The conversational interface to a language model isn't just a way to get answers — it's a place to think. Developers who treat it as a search engine ask one question and evaluate the response. Developers who treat it as a development environment iterate, push back, explore alternatives, and use the agent as a thinking partner across a whole problem.

The difference in output quality is significant. A single-turn interaction with an agent produces whatever the model thinks is the most likely good response given the initial prompt. A multi-turn conversation produces something shaped by your feedback, your corrections, your domain knowledge injected at the right moments. The first is the agent's best guess. The second is a collaboration.

This reframes what skill means in working with agents. It's not just about writing better initial prompts — it's about knowing how to steer a conversation productively. That means recognizing when the agent has gone in the wrong direction early, before you've built on top of a flawed foundation. It means knowing when to ask for alternatives rather than accepting the first response. It means understanding when to inject context mid-conversation — "actually, there's a constraint I didn't mention" — rather than starting over.
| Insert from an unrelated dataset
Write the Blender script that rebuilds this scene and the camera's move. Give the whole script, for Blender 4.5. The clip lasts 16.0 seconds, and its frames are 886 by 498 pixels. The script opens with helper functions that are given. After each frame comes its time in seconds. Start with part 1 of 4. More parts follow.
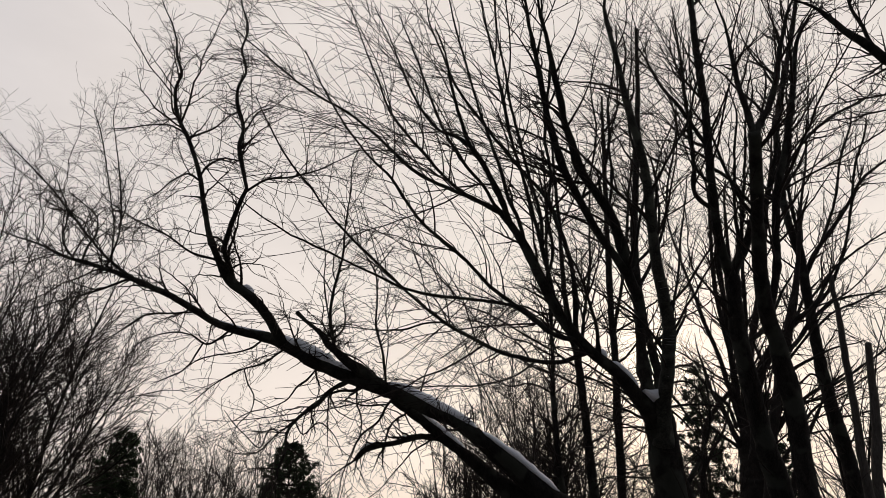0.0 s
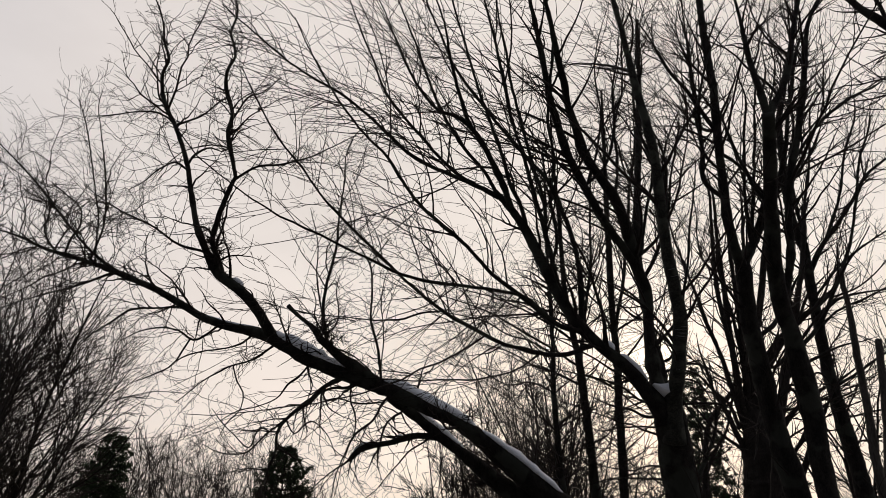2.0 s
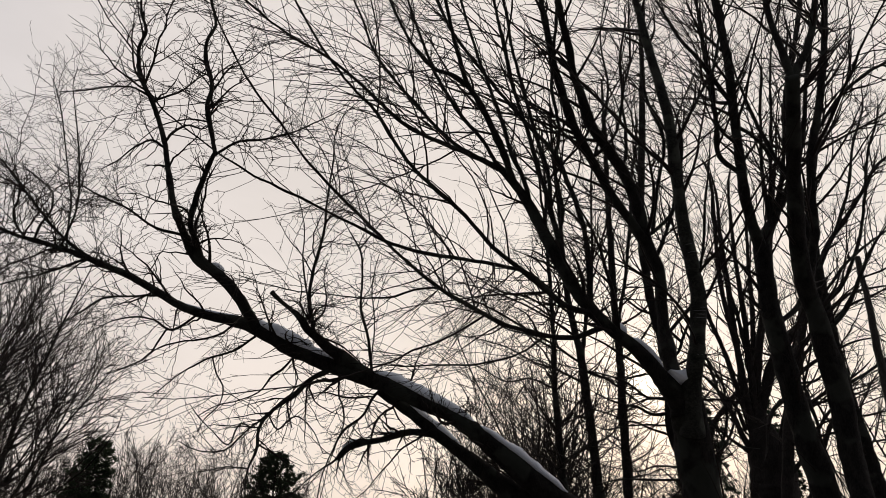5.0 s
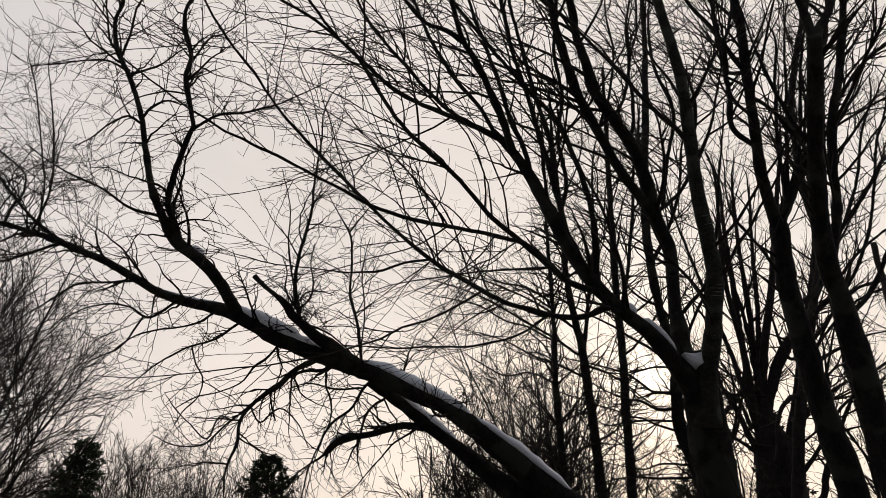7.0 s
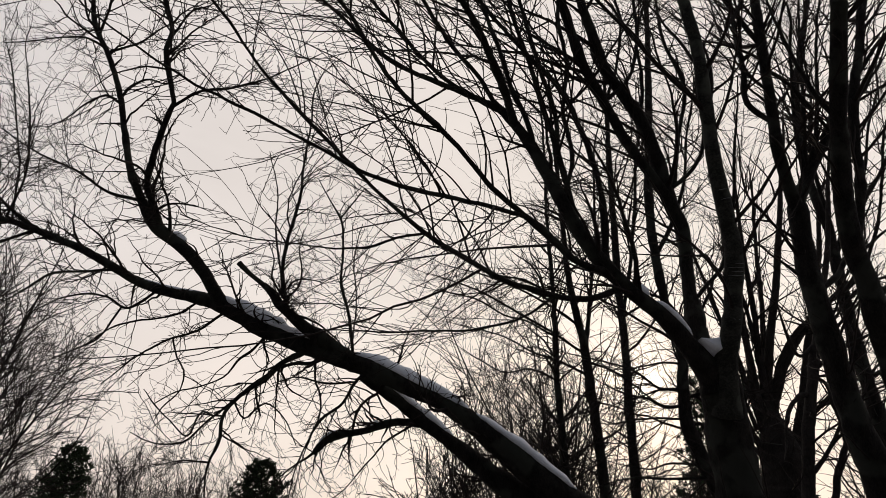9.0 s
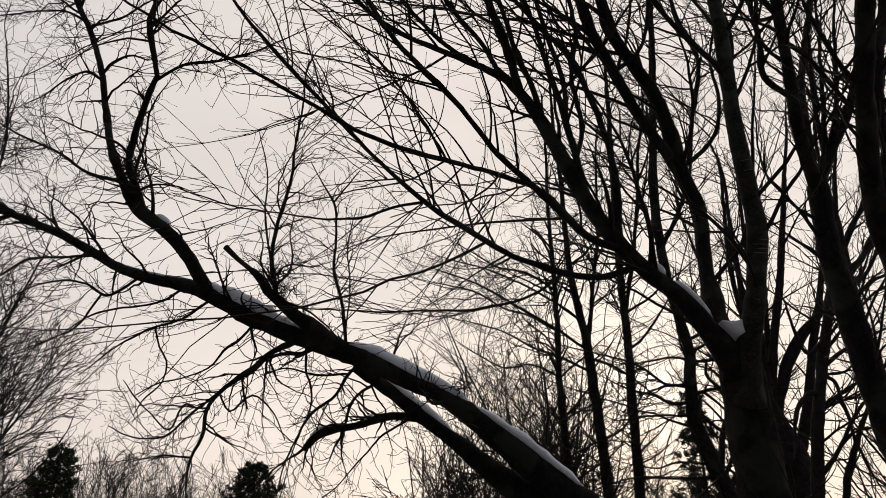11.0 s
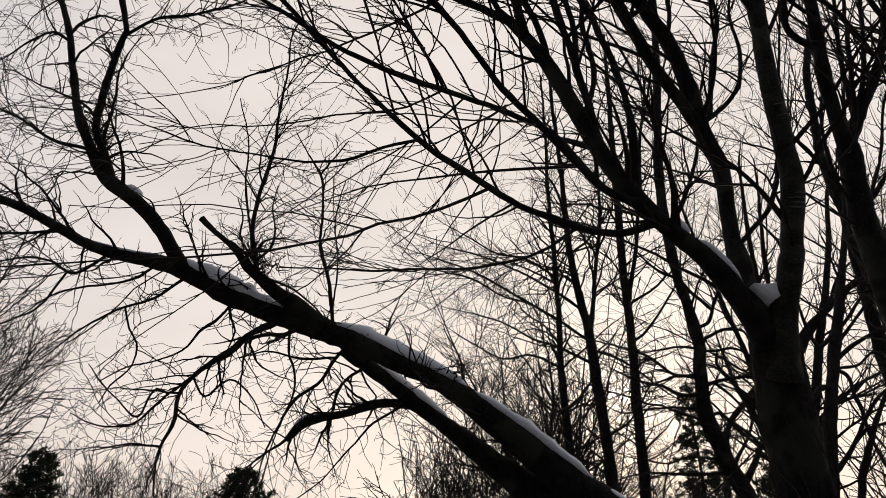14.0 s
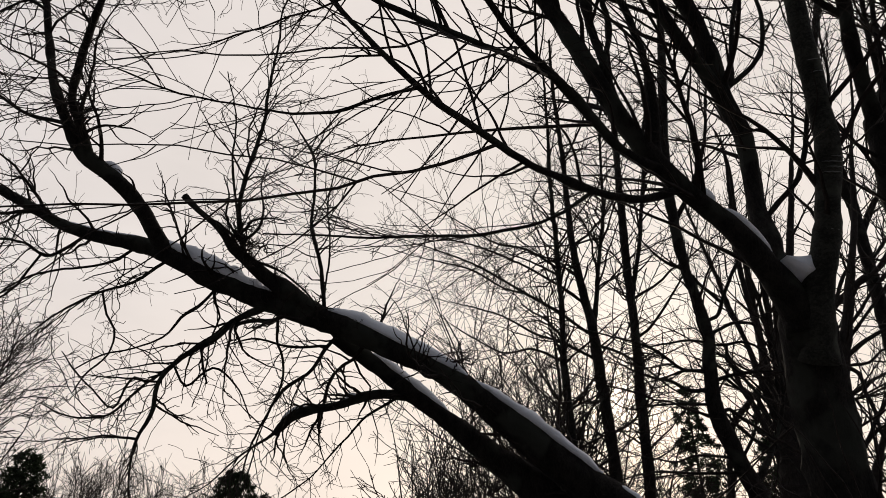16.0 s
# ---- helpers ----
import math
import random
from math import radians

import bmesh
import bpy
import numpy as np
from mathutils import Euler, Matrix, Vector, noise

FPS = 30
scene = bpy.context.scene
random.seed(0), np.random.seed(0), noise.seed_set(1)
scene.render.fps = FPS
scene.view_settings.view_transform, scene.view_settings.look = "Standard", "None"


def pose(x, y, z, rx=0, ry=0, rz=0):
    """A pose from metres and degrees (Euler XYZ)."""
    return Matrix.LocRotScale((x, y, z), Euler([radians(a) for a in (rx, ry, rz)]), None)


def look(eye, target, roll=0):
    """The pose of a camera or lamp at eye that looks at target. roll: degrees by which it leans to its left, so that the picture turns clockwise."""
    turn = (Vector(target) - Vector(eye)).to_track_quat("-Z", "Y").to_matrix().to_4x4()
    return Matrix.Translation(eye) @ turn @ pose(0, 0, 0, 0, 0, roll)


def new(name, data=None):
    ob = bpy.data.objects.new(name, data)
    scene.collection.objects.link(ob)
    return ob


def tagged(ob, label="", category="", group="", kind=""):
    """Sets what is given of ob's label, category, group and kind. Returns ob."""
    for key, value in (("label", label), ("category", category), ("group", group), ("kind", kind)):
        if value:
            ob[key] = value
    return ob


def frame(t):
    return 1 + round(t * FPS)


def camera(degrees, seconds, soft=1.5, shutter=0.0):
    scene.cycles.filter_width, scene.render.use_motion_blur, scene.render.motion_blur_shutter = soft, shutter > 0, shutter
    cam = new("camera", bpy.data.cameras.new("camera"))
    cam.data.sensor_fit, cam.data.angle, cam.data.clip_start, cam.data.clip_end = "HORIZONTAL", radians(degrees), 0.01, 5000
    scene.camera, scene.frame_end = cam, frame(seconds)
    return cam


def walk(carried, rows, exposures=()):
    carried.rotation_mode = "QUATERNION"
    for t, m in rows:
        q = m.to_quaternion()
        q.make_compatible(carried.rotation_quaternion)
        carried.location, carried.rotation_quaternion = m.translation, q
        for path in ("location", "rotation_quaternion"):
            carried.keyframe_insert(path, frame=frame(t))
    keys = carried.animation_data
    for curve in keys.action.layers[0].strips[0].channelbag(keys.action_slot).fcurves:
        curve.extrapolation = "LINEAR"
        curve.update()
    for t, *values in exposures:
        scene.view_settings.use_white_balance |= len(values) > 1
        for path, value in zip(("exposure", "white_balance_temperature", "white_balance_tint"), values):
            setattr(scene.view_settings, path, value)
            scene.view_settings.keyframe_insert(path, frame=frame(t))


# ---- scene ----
cam = camera(62.5, 16.0, soft=0.8)
PATH = [
    (0, (-0.151, 0.008, 1.441), (-0.131, 1.825, 2.278), 0.3),
    (0.5, (-0.178, 0.165, 1.457), (-0.153, 1.981, 2.295), 0.2),
    (1, (-0.191, 0.305, 1.453), (-0.163, 2.119, 2.295), 0.2),
    (1.5, (-0.183, 0.451, 1.45), (-0.154, 2.263, 2.296), 0.2),
    (2, (-0.185, 0.563, 1.445), (-0.152, 2.374, 2.294), 0.1),
    (2.5, (-0.188, 0.708, 1.443), (-0.152, 2.517, 2.294), 0.1),
    (3, (-0.179, 0.85, 1.433), (-0.142, 2.657, 2.289), 0.0),
    (3.5, (-0.184, 0.992, 1.434), (-0.143, 2.798, 2.292), -0.0),
    (4, (-0.183, 1.141, 1.436), (-0.14, 2.945, 2.297), -0.0),
    (6.5, (-0.129, 2.024, 1.419), (-0.076, 3.82, 2.298), -0.2),
    (7, (-0.112, 2.224, 1.427), (-0.058, 4.019, 2.308), -0.2),
    (7.5, (-0.117, 2.384, 1.434), (-0.058, 4.177, 2.318), -0.4),
    (8, (-0.107, 2.557, 1.434), (-0.048, 4.348, 2.323), -0.2),
    (8.5, (-0.1, 2.712, 1.439), (-0.038, 4.501, 2.331), -0.3),
    (9, (-0.095, 2.879, 1.442), (-0.031, 4.667, 2.337), -0.4),
    (11.5, (-0.12, 3.604, 1.431), (-0.04, 5.382, 2.342), -0.5),
    (12, (-0.116, 3.744, 1.418), (-0.034, 5.52, 2.333), -0.6),
    (12.5, (-0.114, 3.91, 1.41), (-0.03, 5.684, 2.329), -0.5),
    (13, (-0.114, 4.039, 1.403), (-0.027, 5.812, 2.324), -0.6),
    (13.5, (-0.116, 4.194, 1.407), (-0.026, 5.965, 2.331), -0.6),
    (14, (-0.108, 4.321, 1.393), (-0.014, 6.09, 2.321), -0.7),
    (14.5, (-0.119, 4.479, 1.407), (-0.02, 6.248, 2.335), -0.8),
    (15, (-0.13, 4.608, 1.395), (-0.025, 6.375, 2.326), -0.9),
    (15.5, (-0.104, 4.771, 1.406), (-0.004, 6.535, 2.342), -0.7),
    (16, (-0.121, 4.913, 1.407), (-0.015, 6.675, 2.347), -0.7),
]
walk(cam, [(t, look(eye, target, roll)) for t, eye, target, roll in PATH], [(0, -0.03), (8, -0.01), (16, 0.02)])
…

The conversation also serves as a record of your thinking. The questions you asked, the directions you explored, the dead ends you identified — that's a log of a design process. Teams that treat conversational development as throwaway work lose that record. Teams that preserve it, even informally, build up a picture of how decisions got made.

There's a practical limit: long conversations accumulate context that can drift. The agent's early understanding of the problem shapes everything that follows, and if that early understanding was wrong, correction gets harder as the conversation grows. The skill is knowing when to start fresh with better inputs versus when to keep building on what's there.

The blank prompt box isn't a query field. It's where the work starts.